クラウド(cloud)は本来、「雲」という意味。IT の分野で「クラウド」というと、実質的にインターネットを指すことが多い。あるいは、インターネットを使った各種サービスを「クラウド〇〇」といったりする。
一時、インターネットを使ったサービスの概念図を描くとき、インターネットを雲の絵で表現することが多かった。
今やインターネットは、非常に複雑で捉えどころのない巨大な通信網になっている。そのため、漠然とした雲の絵で表現されていた。ここから、クラウドという呼び方が始まったとされる。
当初は、インターネット上に用意されたサーバーやストレージ(記憶装置)、業務用のソフトウェアなどを使うクラウド・コンピューティングが主流だった。クラウド・コンピューティングについては別のページでも解説しているので、必要に応じて参照してほしい。
かつては、インターネットでデータを送受信するとき、相手のサーバーや端末(パソコン)、ストレージなどがどこにあるか、おおむね把握できた。

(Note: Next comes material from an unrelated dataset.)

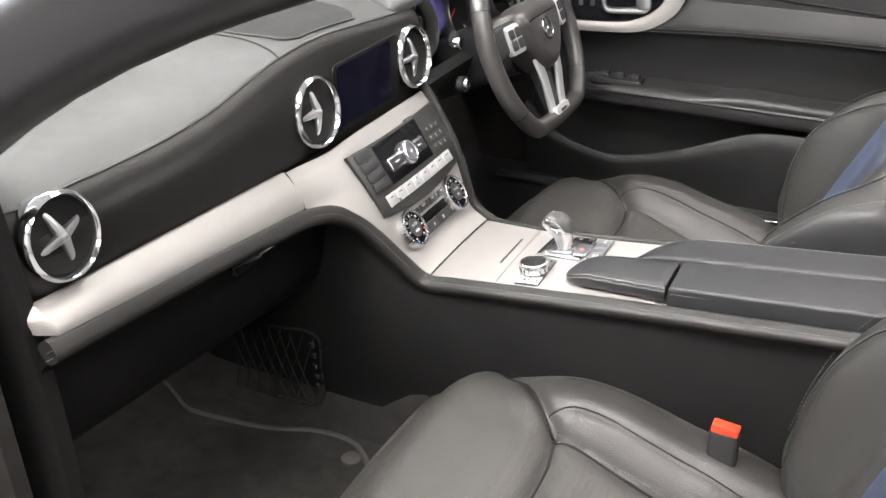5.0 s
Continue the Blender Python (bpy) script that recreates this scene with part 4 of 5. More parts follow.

たとえば大学のホームページなら、その大学に設置されたサーバーの中にデータがあるのが普通だった。
しかしクラウドだと、サーバーやソフトウェアはもちろん、使用中のデータや自分が保存したデータが地球上のどこにあるか分からない。また、それを意識する必要もない。その結果、インターネットはますます雲のように捉えどころのない存在になった。
さらに、インターネットを使ったさまざまな新サービスが登場して、これらをクラウドサービスと呼ぶことが一般化してきた。もちろん、そのサービスを提供しているサーバーがどこにあるか利用者には分からない。

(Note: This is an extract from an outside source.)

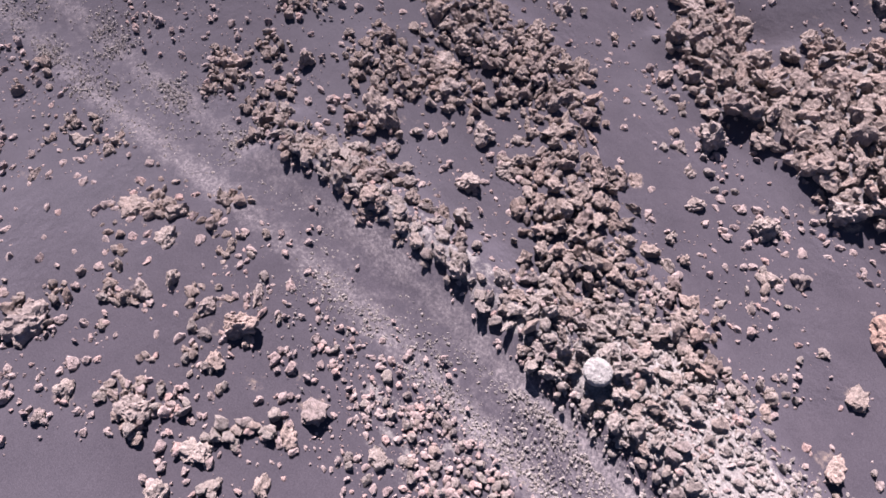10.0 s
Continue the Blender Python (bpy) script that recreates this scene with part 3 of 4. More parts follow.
def build_ground():
    gx, gy = steps(-24, 32, 0.3, 4200, 1.14), steps(-18, 106, 0.3, 4200, 1.14)
    x, y = np.meshgrid(gx, gy)
    z = ground(x, y)
    near = np.exp(-(np.maximum(np.hypot(x - 5, y - 45) - 90, 0) / 60) ** 2)
    z = z + near * (0.10 * fbm2(x, y, 5.0, 3, 5) + 0.03 * fbm2(x, y, 1.1, 3, 6))
    z = z + heap(x, y)
    d = edge_distance(x, y, ROAD, closed=False)
    z = z - 0.10 * np.exp(-(d / 1.2) ** 2)
    me = mesh_of("ground", np.stack([x.ravel(), y.ravel(), z.ravel()], -1), grid_faces(len(gx), len(gy)), True)
    soil = np.zeros(x.shape)
    for poly in SOIL.values():
        soil = np.maximum(soil, within(x, y, poly, 1.2))
    for cx, cy, r in SOUTH_WISPS + NORTH_WISPS:
        soil = np.maximum(soil, 0.72 * np.exp(-(((x - cx) / 1.6) ** 2 + (y - cy) ** 2) / (1.9 * r * r)))
    for rows in BOULDERS:
        for cx, cy, size in rows:
            near = (np.abs(gy - cy) < 4 * size)[:, None] & (np.abs(gx - cx) < 4 * size)[None]
            far = ((x[near] - cx) ** 2 + (y[near] - cy) ** 2) / (0.62 * size) ** 2
            soil[near] = np.maximum(soil[near], (0.58 if 28 < cy < 58 else 0.40) * np.exp(-far))
    grit = np.zeros(x.shape)
    for key, row in ZONES.items():
        share = 0.4 if key == "gravelS" else {"gravel": 0.85, "berm": 0.5, "arm": 0.35, "strip": 0.3, "ridge": 0.35, "pile": 0.55}.get(key.rstrip("ENST"), 0.0)
        grit = np.maximum(grit, share * within(x, y, row[0], 1.2))
        if key in ("scree", "arc", "ridge", "strip"):
            soil = np.maximum(soil, {"scree": 0.6, "arc": 0.68, "ridge": 0.5, "strip": 0.36}[key] * within(x, y, row[0], 1.4))
    veil = 0.26 * np.exp(-((d - 2.0) / 2.6) ** 2) * smooth_step(-6, 3, x) * (1 - smooth_step(16, 34, x))
    set_values(me, "grit", np.maximum(grit, veil) * (0.45 + 0.55 * smooth_step(0.7, 1.9, d)))
    ruts = np.exp(-((d - 1.0) / 0.48) ** 2) * 0.5 * (0.75 + 0.5 * fbm2(x, y, 2.5, 3, 8)) + 0.38 * np.exp(-(d / 1.8) ** 4)
    ruts = ruts * (0.85 + 0.15 * smooth_step(-12, 4, x))
    set_values(me, "soil", soil)
    bands = fbm2(x + 0.5 * y, (y - 0.25 * x) * 2.6, 13.0, 4, 9)
    set_values(me, "dust", np.clip(ruts, 0, 1))
    # Lighter northwards in bands, fading east of x 8 and past y 135.
    set_values(me, "pale_ash", np.clip(smooth_step(52, 78, y) * (1 - 0.5 * smooth_step(8, 28, x)) * (1 - 0.75 * smooth_step(135, 210, y)) * (0.6 + 0.6 * bands) + 0.16 * fbm2(x, y, 7.0, 3, 10), 0, 1))
    return thing("ground", me, ASH, "dark grey volcanic ash plain with pale soil patches and a gravel track", "ground", "structure")


build_ground()


# ---- stones ----
def ball(level):
    bm = bmesh.new()
    bmesh.ops.create_icosphere(bm, subdivisions=level, radius=1.0)
    v = np.array([p.co[:] for p in bm.verts])
    f = np.array([[p.index for p in q.verts] for q in bm.faces])
    bm.free()
    return v, f


BALLS = {k: ball(k) for k in (1, 2, 3, 4, 5)}


def stone(seed, level=2, cuts=9, rough=0.2, flat=0.8, size=1.6, lobes=0.5):
    """A broken stone of about 1 across: lumps grown together, facets, then crevices and pits."""
    rng = np.random.RandomState(seed)
    v, f = BALLS[level]
    v = v.copy()
    if lobes > 0.35:
        reach = np.full(len(v), 0.46)
        for _ in range(8):
            c = rng.normal(size=3)
            c *= rng.uniform(0.3, 0.62) / np.linalg.norm(c)
            c *= (1.0, 0.85, 0.7)
            b = v @ c
            disc = b * b - c @ c + rng.uniform(0.26, 0.5) ** 2
            reach = np.maximum(reach, np.where(disc > 0, b + np.sqrt(np.maximum(disc, 0)), 0))
        v *= reach[:, None]
    n = rng.normal(size=(cuts, 3))
    n /= np.linalg.norm(n, axis=1, keepdims=True)
    for k, d in zip(n, rng.uniform(0.30, 0.68, cuts) if lobes > 0.35 else rng.uniform(0.40, 0.78, cuts)):
        v -= np.maximum(v @ k - d, 0)[:, None] * k
    q = v * size + seed * 7.3
    r = 1 + lobes * 0.3 * vnoise(q * 0.8, seed) + rough * fbm(q * 1.9, 3, seed + 3, 0.6)
    if level > 2:
        crack = np.clip(0.22 - np.abs(vnoise(q * 1.7, seed + 5)), 0, 1) / 0.22
        r = r - 0.14 * crack ** 2 + rough * (np.abs(vnoise(q * 3.1, seed + 13)) - 0.25) + 0.5 * rough * fbm(q * 6.0, 3, seed + 9, 0.6)
    v *= np.clip(r, 0.35, 1.9)[:, None]
    v *= (1, rng.uniform(0.58, 0.98), flat * rng.uniform(0.75, 1.15))
    span = v.max(0) - v.min(0)
    return (v - (v.max(0) + v.min(0)) / 2) / max(span[:2]), f


def chip(seed):
    """A pebble of eight faces."""
    rng = np.random.RandomState(seed)
    v = np.array([(1, 0, 0), (0, 1, 0), (-1, 0, 0), (0, -1, 0), (0, 0, 0.7), (0, 0, -0.7)]) * 0.5 + rng.normal(0, 0.09, (6, 3))
    return v, np.array([(0, 1, 4), (1, 2, 4), (2, 3, 4), (3, 0, 4), (1, 0, 5), (2, 1, 5), (3, 2, 5), (0, 3, 5)])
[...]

なお、インターネット上では「雲」のほかに「群衆」という意味でも「クラウド」という言葉が使われている。「群衆」の方は、英語で書くと crowd で、カタカナでは同じ表記になるものの意味が違う。
「群衆」の方の例としては、インターネットで資金を集めるクラウドファンディング(crowdfunding)や、個人で仕事を請け負う人と、その能力を必要とする人を引き合わせるクラウドソーシング(crowdsourcing)などがある。